Approaching Fury — Cyclone Montha Brings the Bay’s Tempest to India’s East Coast
The waters of the southeast Bay of Bengal churned in uneasy rhythm this week as Cyclone Montha gathered force, its eye set on the coastline of Andhra Pradesh. Meteorologists at the India Meteorological Department issued red alerts for multiple districts, while state governments mobilised disaster teams and evacuated thousands. What began as a low-pressure area swiftly escalated into a severe cyclonic storm, underscoring once again the thin line between routine weather and calamity in India’s coastal belt.
Montha’s path is clear: it is expected to cross the Andhra coast between Machilipatnam and Kalingapatnam, near Kakinada, on the night of October 28. At landfall it is projected to carry sustained winds of 90–100 km/h, with gusts up to 110 km/h, and bring extremely heavy rainfall—sensibly more than 21 cm in isolated areas of coastal Andhra and adjoining regions of Odisha. Patterns of its intensification and movement echo those of past storms, though each year brings subtler, riskier shifts in speed, moisture and impact.
The state of Andhra Pradesh moved early.
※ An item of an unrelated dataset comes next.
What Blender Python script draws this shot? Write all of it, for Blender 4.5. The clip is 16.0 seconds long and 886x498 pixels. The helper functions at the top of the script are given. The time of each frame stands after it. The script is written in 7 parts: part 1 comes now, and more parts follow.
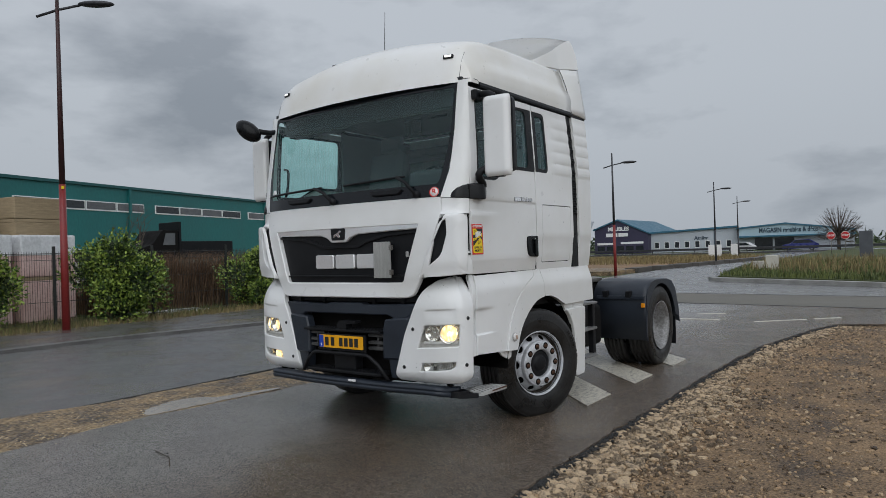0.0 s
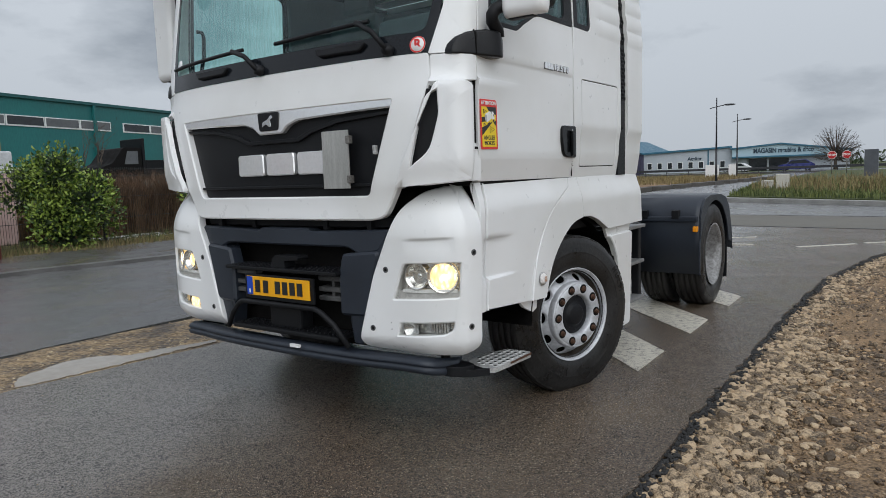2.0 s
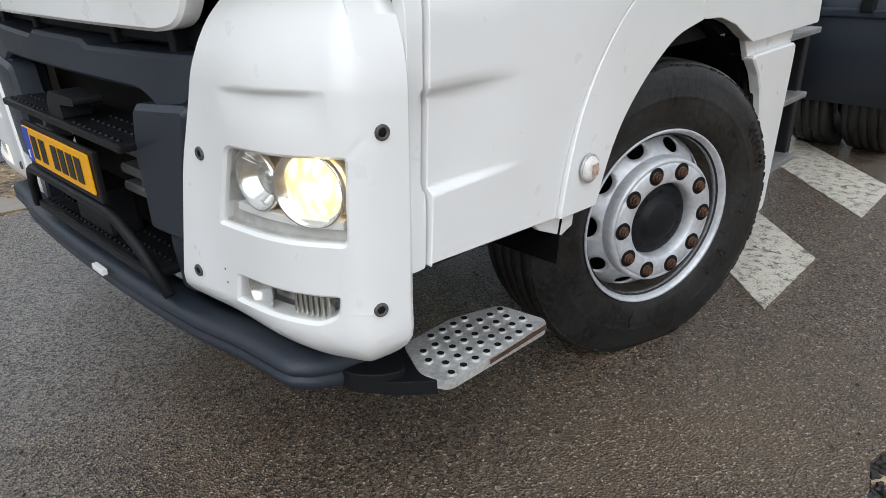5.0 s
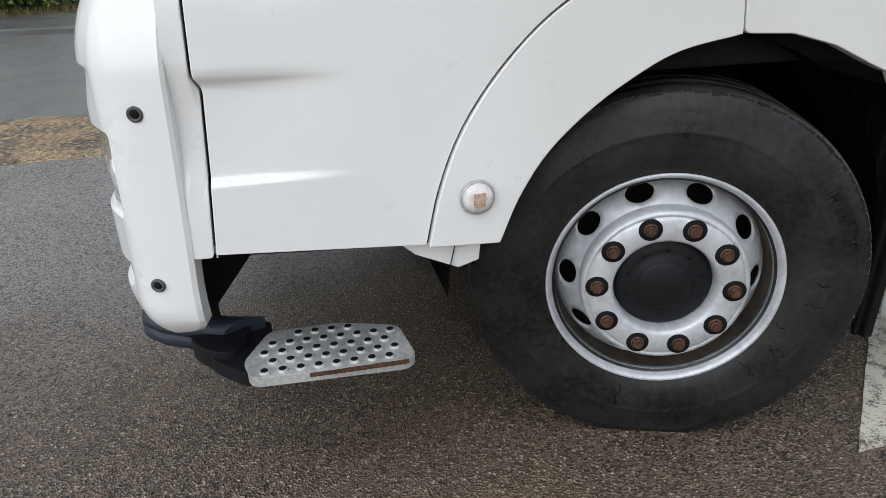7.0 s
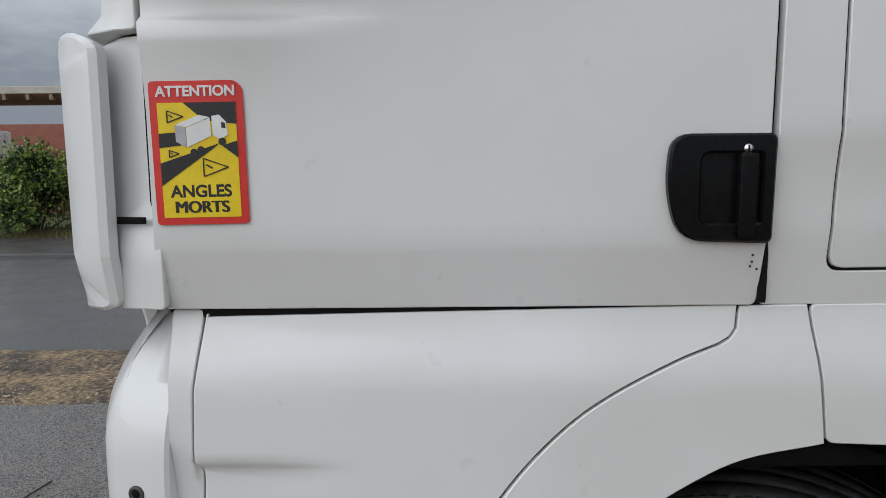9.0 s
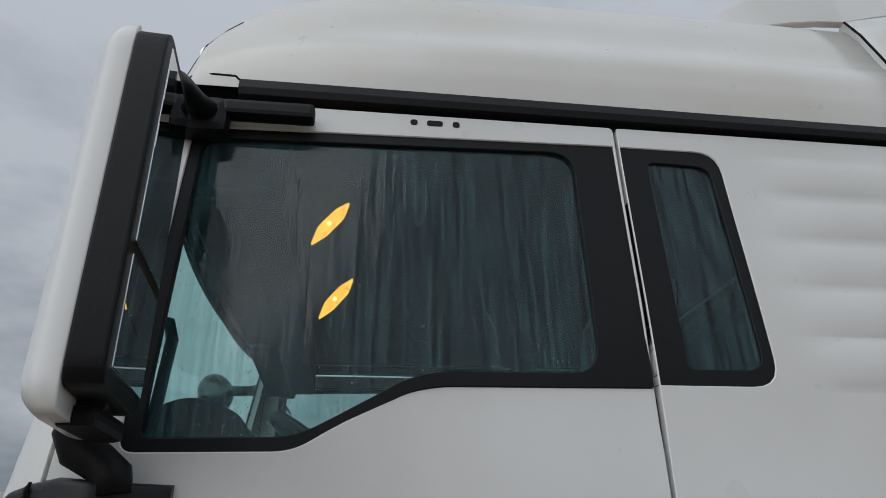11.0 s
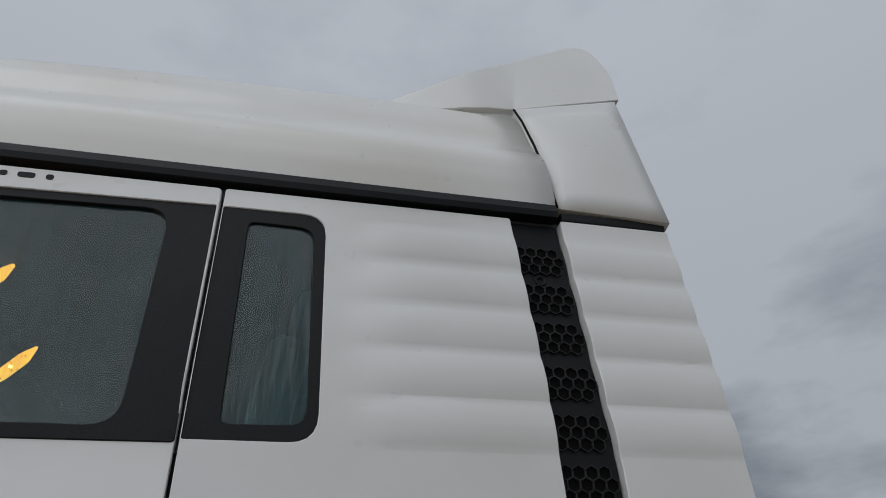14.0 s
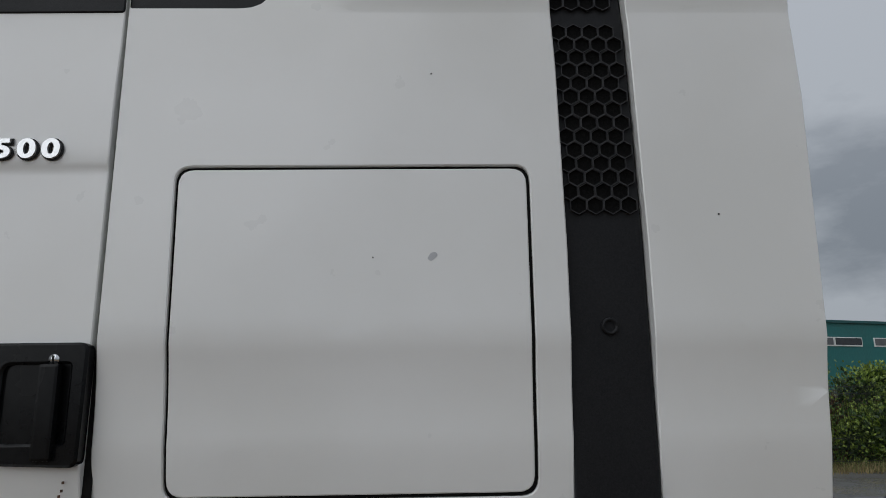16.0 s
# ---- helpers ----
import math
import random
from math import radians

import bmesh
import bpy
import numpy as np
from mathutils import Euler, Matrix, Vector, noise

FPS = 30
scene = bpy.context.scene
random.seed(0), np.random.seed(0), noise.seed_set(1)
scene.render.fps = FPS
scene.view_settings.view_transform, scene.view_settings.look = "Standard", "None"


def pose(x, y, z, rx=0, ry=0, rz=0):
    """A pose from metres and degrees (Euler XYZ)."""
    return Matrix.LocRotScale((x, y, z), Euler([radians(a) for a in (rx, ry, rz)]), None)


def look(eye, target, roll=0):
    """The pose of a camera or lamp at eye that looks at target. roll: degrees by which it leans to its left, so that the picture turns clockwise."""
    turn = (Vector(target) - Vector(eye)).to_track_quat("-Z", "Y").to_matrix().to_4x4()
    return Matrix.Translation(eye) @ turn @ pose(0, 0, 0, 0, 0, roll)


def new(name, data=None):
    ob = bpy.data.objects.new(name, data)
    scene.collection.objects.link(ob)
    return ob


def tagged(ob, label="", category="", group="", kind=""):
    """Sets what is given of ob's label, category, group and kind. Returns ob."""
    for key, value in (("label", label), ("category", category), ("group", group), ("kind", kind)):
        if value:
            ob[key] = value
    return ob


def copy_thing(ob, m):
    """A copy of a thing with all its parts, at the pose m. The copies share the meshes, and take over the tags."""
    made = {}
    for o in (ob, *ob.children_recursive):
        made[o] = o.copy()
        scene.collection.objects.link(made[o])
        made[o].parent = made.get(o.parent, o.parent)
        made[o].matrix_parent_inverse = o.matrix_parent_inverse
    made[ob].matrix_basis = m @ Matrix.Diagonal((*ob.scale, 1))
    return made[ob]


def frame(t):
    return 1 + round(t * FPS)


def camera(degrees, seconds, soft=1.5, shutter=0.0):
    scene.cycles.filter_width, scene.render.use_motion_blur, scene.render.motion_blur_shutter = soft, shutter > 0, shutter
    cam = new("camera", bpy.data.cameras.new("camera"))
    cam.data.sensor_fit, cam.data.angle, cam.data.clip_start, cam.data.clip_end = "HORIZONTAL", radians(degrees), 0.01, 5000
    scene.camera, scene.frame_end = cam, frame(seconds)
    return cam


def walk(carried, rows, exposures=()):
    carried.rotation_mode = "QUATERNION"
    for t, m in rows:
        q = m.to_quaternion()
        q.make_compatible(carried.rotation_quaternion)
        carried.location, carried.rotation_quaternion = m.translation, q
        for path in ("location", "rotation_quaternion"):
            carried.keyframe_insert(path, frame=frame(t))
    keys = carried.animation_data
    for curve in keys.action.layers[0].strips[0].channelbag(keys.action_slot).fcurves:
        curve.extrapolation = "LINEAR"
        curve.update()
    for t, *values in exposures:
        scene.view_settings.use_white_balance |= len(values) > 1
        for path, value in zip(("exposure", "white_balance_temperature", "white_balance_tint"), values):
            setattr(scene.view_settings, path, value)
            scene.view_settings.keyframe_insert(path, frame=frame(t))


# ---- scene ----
from mathutils.bvhtree import BVHTree
cam = camera(65.8, 16.0, soft=0.55)
PATH = [
    (0, (4.251, -5.558, 1.521), (3.061, -3.95, 1.53), -1.8),
    (0.5, (3.989, -5.186, 1.453), (2.804, -3.575, 1.444), -1.9),
    (1, (3.649, -4.808, 1.382), (2.471, -3.192, 1.328), -1.9),
    (1.5, (3.307, -4.371, 1.383), (2.136, -2.755, 1.243), -1.9),
    (2, (3.017, -3.907, 1.378), (1.854, -2.295, 1.162), -2.0),
    (2.5, (2.713, -3.491, 1.332), (1.559, -1.885, 1.033), -1.9),
    (3, (2.436, -3.108, 1.296), (1.298, -1.52, 0.868), -1.9),
    (3.5, (2.238, -2.745, 1.275), (1.127, -1.198, 0.662), -1.7),
    (4, (2.081, -2.445, 1.277), (0.99, -0.942, 0.535), -1.5),
    (4.2, (2.043, -2.352, 1.303), (0.939, -0.866, 0.546), -1.6),
    (6.3, (2.537, -1.191, 1.318), (0.898, -0.44, 0.454), -1.5),
    (6.5, (2.575, -1.078, 1.312), (0.895, -0.405, 0.46), -1.5),
    (7, (2.571, -0.86, 1.303), (0.803, -0.472, 0.454), -1.2),
    (7.5, (2.484, -0.723, 1.322), (0.683, -0.53, 0.474), -1.3),
    (8, (2.417, -0.633, 1.389), (0.587, -0.54, 0.587), -1.2),
    (8.5, (2.406, -0.582, 1.471), (0.483, -0.563, 0.922), -0.9),
    (9, (2.399, -0.589, 1.602), (0.416, -0.573, 1.341), -0.5),
    (9.5, (2.398, -0.596, 1.683), (0.4, -0.555, 1.765), -0.6),
    (10, (2.403, -0.591, 1.75), (0.448, -0.508, 2.166), -0.8),
    (10.2, (2.408, -0.603, 1.785), (0.482, -0.484, 2.309), -1.0),
    (12.3, (2.527, -0.49, 2.035), (0.908, -0.105, 3.144), -1.7),
    (12.5, (2.528, -0.384, 2.014), (0.924, 0.022, 3.137), -1.8),
    (13, (2.516, -0.126, 1.961), (0.93, 0.301, 3.102), -2.0),
    (13.5, (2.535, 0.03, 1.881), (0.951, 0.456, 3.025), -2.2),
    (14, (2.546, 0.183, 1.809), (0.925, 0.59, 2.908), -2.5),
    (14.5, (2.487, 0.354, 1.748), (0.75, 0.669, 2.688), -1.9),
    (15, (2.413, 0.46, 1.663), (0.596, 0.608, 2.485), -1.2),
    (15.5, (2.347, 0.495, 1.602), (0.463, 0.569, 2.267), -0.9),
    (16, (2.322, 0.518, 1.541), (0.371, 0.57, 1.979), -0.8),
]
walk(cam, [(t, look(eye, at, roll)) for t, eye, at, roll in PATH], [(0.0, 0.0), (1.0, 0.1), (2.5, 0.38), (4.0, 0.62), (7.0, 0.64), (8.0, 0.66), (8.5, 0.52), (9.0, 0.12), (10.0, -0.2), (12.5, -0.15), (13.5, -0.2), (14.0, -0.38), (15.0, -0.62), (15.5, -0.36), (16.0, -0.3)])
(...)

Hundreds of villages along the coast were advised to evacuate, low-lying homes were emptied, fishing boats asked to stay in harbour, and relief camps readied with essentials. Estimates suggest upwards of 3.9 million people may be in the storm’s vulnerable zone. On the ground the action was tangible: buses were rerouted, schools shut, trains cancelled, and emergency personnel placed on 24-hour alert. In Odisha and Tamil Nadu the signs were no less serious—though the direct landfall is expected in Andhra, heavy rains and strong winds are forecast for a wider region.
For residents of Chennai and the Tamil Nadu coast the signs emerged early. Rain fell steadily, waves off Marina Beach picked up, and the first gusts of Montha blew in across the sea-front. The India Meteorological Department warned north Tamil Nadu of heavy showers through Tuesday morning. In neighbouring states such as Karnataka, Kerala and Jharkhand the ripple effect reached too—some districts were told to brace for heavy to very-heavy rainfall as the vast moisture field of Montha spreads inland and upland.
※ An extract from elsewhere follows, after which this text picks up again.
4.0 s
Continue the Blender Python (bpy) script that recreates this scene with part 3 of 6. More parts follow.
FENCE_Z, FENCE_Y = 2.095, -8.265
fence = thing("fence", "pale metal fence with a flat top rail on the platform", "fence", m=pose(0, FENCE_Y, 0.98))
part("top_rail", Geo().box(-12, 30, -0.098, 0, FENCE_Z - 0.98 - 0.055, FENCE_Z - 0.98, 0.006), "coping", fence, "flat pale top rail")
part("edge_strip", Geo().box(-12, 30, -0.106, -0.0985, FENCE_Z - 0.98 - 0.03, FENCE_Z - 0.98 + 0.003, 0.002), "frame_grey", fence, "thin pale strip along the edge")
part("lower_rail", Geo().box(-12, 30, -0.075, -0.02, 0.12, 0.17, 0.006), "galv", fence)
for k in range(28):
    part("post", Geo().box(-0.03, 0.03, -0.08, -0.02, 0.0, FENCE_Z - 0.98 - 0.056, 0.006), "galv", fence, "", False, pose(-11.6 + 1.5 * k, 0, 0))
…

Yet the story is not only of a natural event. It is a mirror held to India’s shifting storm-vulnerability. Coastal populations, low-lying hamlets, and agrarian communities are now accustomed to cyclones—but the warning is always this: the margin for error shrinks. Montha comes at a time when the very conditions of intensification—warm seas, slow wind drift, atmospheric instability—are increasingly shaped by climate change. As one meteorologist said, the difference may not be in the number of storms but in how fast they form and how much rainfall they carry per hour.
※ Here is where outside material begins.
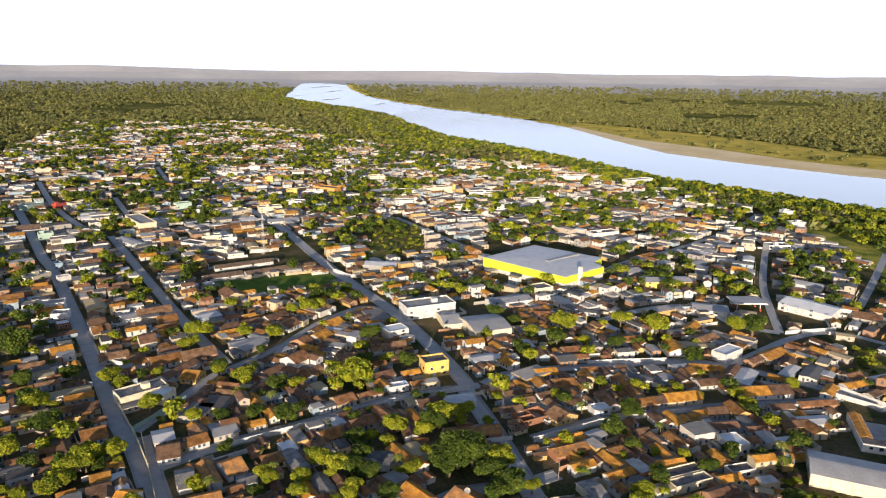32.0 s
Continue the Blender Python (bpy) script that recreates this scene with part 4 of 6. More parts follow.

In practical terms, the costs are real. Agricultural fields in Andhra’s Konaseema and Krishna districts lie at risk of flooding; shellfish and shrimp farms along the coast are already being evacuated. The rail and shipping network is alert for track flooding and wave surges. Urban systems—from Chennai’s storm-water drains to Visakhapatnam’s port authorities—are taking no chances. Prior storms offer lessons in what happens when preparedness falters: power outages, water-logged roads, damaged infrastructure and even loss of life.
And so Montha has garnered full attention. Authorities have warned fishermen to not venture out for five days. Transport corporations have suspended services in low-lying zones. The Indian Army and NDRF units are on standby. The infrastructure is stretched to respond, but its readiness is being tested. For every evacuation camp set up, there remains a need to sustain personnel, maintain power and ensure that relief isn’t simply reactive.
For individuals who live through the storm, the anxiety is often quiet but pervasive: when will the rain start in earnest? Will the winds lift the tin roof? Will the ground floor flood first? In the coastal hamlets of Andhra and Odisha mothers are packing their belongings; in Chennai residents wonder whether the drizzle will turn to torrent. It is a moment of collective pause between the forecast and the fallout.
When Montha lands, its main act will be the rainfall and associated flood risk—not just from the sea, but from what happens inland when earth can no longer absorb the deluge. Drainage systems in coastal cities are already stressed, river channels in eastern districts frequently breach during such storms, and the heavy rain warning covers a long list of vulnerable regions. The storm surge, though modest, adds to the risk of inundation.
After the storm passes, the true test will begin: How quickly will roads be cleared? How soon will power be restored? Will crop losses be mitigated? Will early-warning systems and evacuation protocols prove effective? And perhaps most importantly: will lessons from this event translate into long-term resilience in a region where storms are no longer once-in-a-decade events, but annual tests of tone and tolerance.
In the end, Cyclone Montha is a reminder that the calm before the storm is not luxury—it is necessity. When the winds rise and the skies open, what matters is not just the meteorological bulletin, but the human readiness that stands between risk and survival. For India’s east coast, the next 48 hours will be telling.